The first is the call to recognise the majesty, the greatness and the glory of our God. Too many modern worship songs have emphasised our friendship with God, the intimacy He offers, our acceptance, our adoption, and our freedom. All these things are true and real, but must be held in tension with the awesome grandeur, the glorious, almost indescribable, majesty of our God and of our Lord Jesus Christ. The bigger our vision of God is, and the greater the depth and breadth of our worship, then the more our lives will reflect and communicate His love to the dead world around us.

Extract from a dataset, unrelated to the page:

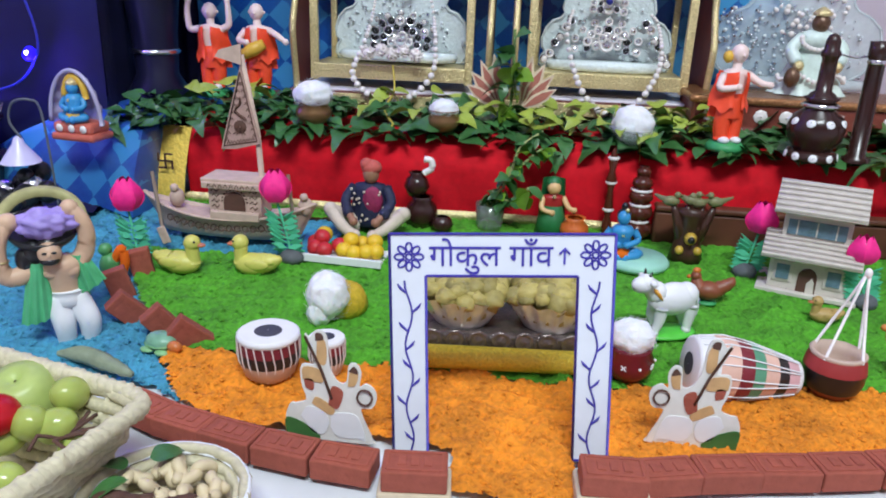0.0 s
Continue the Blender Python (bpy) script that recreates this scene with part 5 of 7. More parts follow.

The second is what Tozer calls “our ability to withdraw inwardly to meet God in adoring silence”. We have multiple Bible translations at the press of a button, we can access millions of worship songs at any moment, we have a huge choice of inspirational notes and books to help us, in short we have every means of help to worship, study and pray constantly available. But are we able to withdraw to a private place with the Father, as Jesus did? Are we able to put aside all distractions and simply commune with our God? Can we express our love and admiration to Him in our own words, from the heart, in a pure and godly silence?
Honestly speaking, I often struggle with both these things, but I long for a deeper, fuller, higher vision of God. And I yearn for a greater depth of personal worship, helped by the tools and the technology, but ultimately involving just my Lord and myself.